46. Considering all these circumstances we do not think that the apology can be accepted as purging the guilt.
47. Newspapers are not infrequently owned by wealthy proprietors who in the words of Darling J. in Ex parte Crippen, (1911) 103 IT 636 at p. 640, 'will take the chances of the fine, and pay it cheerfully and will not feel that they have then paid too much for the advertisement.' Consequently the proper punishment should be and would have been imprisonment and it may yet be one in case the punishment we are about to award proves insufficient or not sufficiently deterrent to prevent its repetition for one reason or the other. But we do not do so in this case in the hope that what we have said is a sufficient warning to all concerned.

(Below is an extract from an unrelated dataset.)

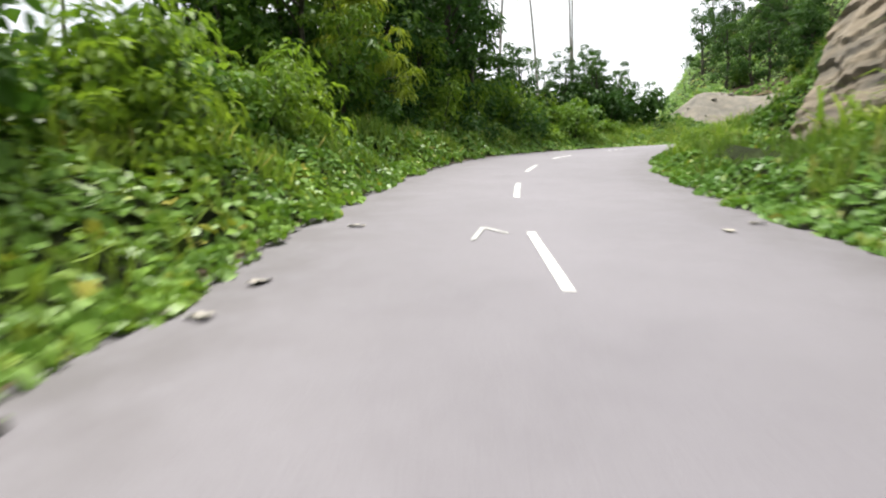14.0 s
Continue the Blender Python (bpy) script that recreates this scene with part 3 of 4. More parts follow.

48. Consequently, in our opinion, on the facts and circumstances of this case, a fine of Rs. 1000/- or, in default, simple imprisonment for a period of one month on non-applicant 1, R. K. Karanjia, and a fine of Rs. 500/-each or, in default, simple imprisonment for a period of one month each, on non-applicant 2, Sitaram B. Kolpe and non-applicant 3, Sardar Balwant Singh, shall meet the ends of justice. We order accordingly. The costs of these proceedings, including Counsel's fee of Rs. 100/-, shall be paid by the non-applicants to the applicant. The costs of the paper-book shall also be payable by the non-applicants.